The site is now covered by Well Court and the Bank of England.
West out of Throgmorton Avenue at No. 10 (P.O. Directory). In Broad Street Ward.
First mention : In the description of the property granted to the Marquis of Winchester within the precincts of the Austin Friars, a garden therein is said to be divided from Drapers' Gardens by one house only, 19 Eliz. (Lond. I. p.m. II. 215).
In O.S. 1880 the site is shown laid out as gardens, but it is now entirely built over and the present street commemorates the site of the former gardens.
On the north side of Throgmorton Street at No. 28 (P.O. Directory). In Broad Street Ward.
Grant to master and keepers and brethren and sisters of the guild or fraternity of the Blessed Mary of the clothiers of London of chief messuage with two gardens and tenements in the parish of "St. Peter le Pooer" ward of "Bradstrete" and of St. Stephen of Colmanstrete abutting on "Bradstrete" south and extending eastward from the messuage of the Grocers to the messuage formerly of the Austin Friars, 35 H. VIII. 1543 (L. and P H. VIII. Dom. S. XVIII. Pt. 1, p. 527-8). Further details and dimensions given, which correspond with the site of Drapers' Hall and Gardens as shown in O.S., 1880, and the adjacent land extending to Austinfriars.
From this passage it appears that Throgmorton Street was then called Broad Street.
Burnt in the Fire and rebuilt 1667. Architect, Jarman. Again partly burnt and rebuilt 1772-4 (Herbert, I. 476). Rebuilt 1866-70.
Prior to 1543 the Hall was in St. Swithin's Lane (Herbert, I. 462), mentioned in an I. p.m. 24 H. VI., and in a will of 1483-4 certain tenements in Candelwykstrete and Shirbournelane in parish of St. Mary Abechirche are described as situate near the place called "Drapers Hall" (Ct. H.W. II. 588).
This Hall was given to the Drapers by Henry Eburton, draper, having formerly belonged to Robert Auguylem knight, said to have been originally the house of Henry Fitzeylwine (ib. 601).
See Gibson's Key.
In Westchepe, being that portion in which the Drapers had their selds.

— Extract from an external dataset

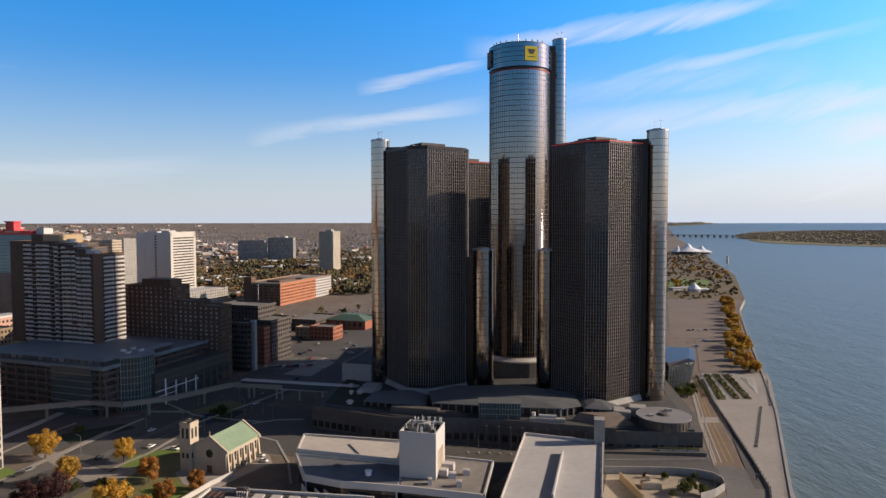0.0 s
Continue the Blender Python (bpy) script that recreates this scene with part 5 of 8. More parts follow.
# ---- church, garages and mixed-use blocks ----
def church():
    ob = thing("church", (*town(232.4, 179.7), 0), 71.5, "small stone church with green copper roof and square bell tower", "church")
    S = M["limestone"]
    L, D, e, r = 25.0, 17.5, 10.4, 15.8
    nave = Geo()
    prof = [(0, 0), (D, 0), (D, e), (D / 2, r), (0, e)]
    nave.add([(0, y, z) for y, z in prof] + [(L, y, z) for y, z in prof],
             [(0, 4, 3, 2, 1), (5, 6, 7, 8, 9)] + [(i, (i + 1) % 5, 5 + (i + 1) % 5, 5 + i) for i in range(5)])
    part("nave", nave, S, ob, "pale rubble stone walls")
    roof = Geo()
    for sgn in (0, 1):
        y0, y1 = (-0.6, D / 2) if sgn == 0 else (D + 0.6, D / 2)
        roof.add([(0.5, y0, e - 0.1), (L - 0.5, y0, e - 0.1), (L - 0.5, y1, r + 0.35), (0.5, y1, r + 0.35),
                  (0.5, y0, e + 0.25), (L - 0.5, y0, e + 0.25), (L - 0.5, y1, r + 0.7), (0.5, y1, r + 0.7)],
                 [(0, 3, 2, 1), (4, 5, 6, 7), (0, 1, 5, 4), (1, 2, 6, 5), (2, 3, 7, 6), (3, 0, 4, 7)])
    rf = part("roof", roof, M["copper"], ob, "green copper roof")
    seam = Geo()
    for k in range(1, 24):
        x = 0.5 + k
        seam.rod((x, -0.6, e + 0.27), (x, D / 2, r + 0.72), 0.05, 4)
    part("seams", seam, M["copper"], rf)
    for x in (0, L - 0.9):
        part("gable_coping", Geo().add([(x, -0.9, e + 0.4), (x + 0.9, -0.9, e + 0.4), (x + 0.9, D / 2, r + 1.3), (x, D / 2, r + 1.3), (x, D + 0.9, e + 0.4), (x + 0.9, D + 0.9, e + 0.4),
                                      (x, -0.9, e - 1), (x + 0.9, -0.9, e - 1), (x + 0.9, D / 2, r - 0.2), (x, D / 2, r - 0.2), (x, D + 0.9, e - 1), (x + 0.9, D + 0.9, e - 1)],
                                     [(0, 1, 2, 3), (3, 2, 5, 4), (6, 7, 1, 0), (4, 5, 11, 10), (0, 3, 9, 6), (3, 4, 10, 9), (1, 7, 8, 2), (2, 8, 11, 5)]), S, ob)
    # side wall: buttresses, tall arched windows above low round doors
    for k in range(7):
        x = 1.0 + k * (L - 2) / 6
        part("buttress", Geo().prism([(x - 0.5, -1.3), (x + 0.5, -1.3), (x + 0.5, -0.003), (x - 0.5, -0.003)], 0, 8.6, top=[(x - 0.5, -0.5), (x + 0.5, -0.5), (x + 0.5, -0.003), (x - 0.5, -0.003)]), S, ob)
    for k in range(6):
        x = 1.0 + (k + 0.5) * (L - 2) / 6
        for z0, z1, ww in ((4.6, 8.2, 1.3), (0.6, 2.3, 1.5)):
            g = Geo()
            pts = [(x - ww / 2, z0), (x + ww / 2, z0)] + [(x + ww / 2 * math.cos(math.pi * i / 8), z1 + ww / 2 * math.sin(math.pi * i / 8)) for i in range(9)]
            n = len(pts)
            g.add([(a, -0.06, b) for a, b in pts] + [(a, 0.05, b) for a, b in pts],
                  [tuple(range(n)), tuple(range(2 * n - 1, n - 1, -1))] + [(i, n + i, n + (i + 1) % n, (i + 1) % n) for i in range(n)])
            part("arched_window", g, M["win"], ob)
    # west front: rose window and door
    rose = Geo()
    ring = [(D / 2 + 1.9 * math.cos(2 * math.pi * i / 16), 9 + 1.9 * math.sin(2 * math.pi * i / 16)) for i in range(16)]
    rose.add([(-0.06, y, z) for y, z in ring] + [(0.05, y, z) for y, z in ring], [tuple(range(15, -1, -1))] + [(i, (i + 1) % 16, 16 + (i + 1) % 16, 16 + i) for i in range(16)])
    part("rose_window", rose, M["win"], ob)
    part("door", Geo().box(-0.08, D / 2 - 1.4, 0, 0.05, D / 2 + 1.4, 3.6), M["brick_brown"], ob, "brown wooden door")
    part("finial", Geo().rod((0.4, D / 2, r + 1), (0.4, D / 2, r + 3.2), 0.14, 5).rod((0.4, D / 2 - .6, r + 2.5), (0.4, D / 2 + .6, r + 2.5), 0.12, 5), S, ob, "stone cross")
    # tower at the inland corner of the front
    t = 5.6
    ty = D + 0.4
    tw = Geo().box(-1.5, ty, 0, -1.5 + t, ty + t, 22.0)
    tower = part("bell_tower", tw, S, ob, "square stone bell tower")
    cr = Geo()
    for i in range(4):
        for a, b in ((-1.5, ty), (-1.5 + t - 1.1, ty), (-1.5, ty + t - 1.1), (-1.5 + t - 1.1, ty + t - 1.1)):
            cr.box(a - 0.15, b - 0.15, 22.0, a + 1.2, b + 1.2, 22.5)
    cr.box(-1.65, ty - .15, 22.0, -1.5 + t + .15, ty + .35, 22.35).box(-1.65, ty + .35, 22.0, -1.15, ty + t + .15, 22.35)
    part("battlements", cr, S, tower)
    part("tower_roof", Geo().box(-1.1, ty + .4, 22.0, -1.9 + t, ty + t - .4, 22.15), M["tar"], tower)
    for z in (11.5, 21.0):
        part("string_course", Geo().box(-1.75, ty - .25, z, -1.5 + t + .2, ty + t + .2, z + .4), S, tower)
    for z0, z1 in ((15.0, 19.6), (6.0, 8.4)):
        for k in (0, 1):
            c = 0.9 + k * 2.4
            part("belfry_opening", Geo().box(-1.58, ty + c, z0, -1.4, ty + c + 1.2, z1), M["black"], tower)
            part("belfry_opening", Geo().box(-1.5 + c, ty - 0.08, z0, -1.5 + c + 1.2, ty + 0.1, z1), M["black"], tower)
    part("porch", Geo().box(4.1, D + 0.3, 0, L - 2, D + 5, 5.5), S, ob)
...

First mention : Seld of Wm. Bukerell in "Draperia," 1278 (Ct. H.W. I. 36).
Other names or forms : Seld of John de Tolesan in the "Drapery," 1279-80 (ib. 43). "The Drapery," Westchepe, 1315 (ib. 256).
Occupied one of the twenty arches of the Old London Bridge, erected in 1176. It had to be raised for the passage of ships, and it was this fact that led to the gradual decline in the prosperity of Queenhithe and the growth in importance of Billingsgate, which, as standing below the bridge, was more readily accessible for trade purposes.
Mentioned in 1416. "le Drawebrigge"(Cal. L. Bk. I. p. 166).
The passage of the drawbridge having been found so narrow as to obstruct the increasing commercial traffic of the river, it was reconstructed in 1426, over the seventh opening or lock from the Surrey shore with a tower on its north side (S. 25 and 209).
Traitors' heads were set up over the drawbridge at one period.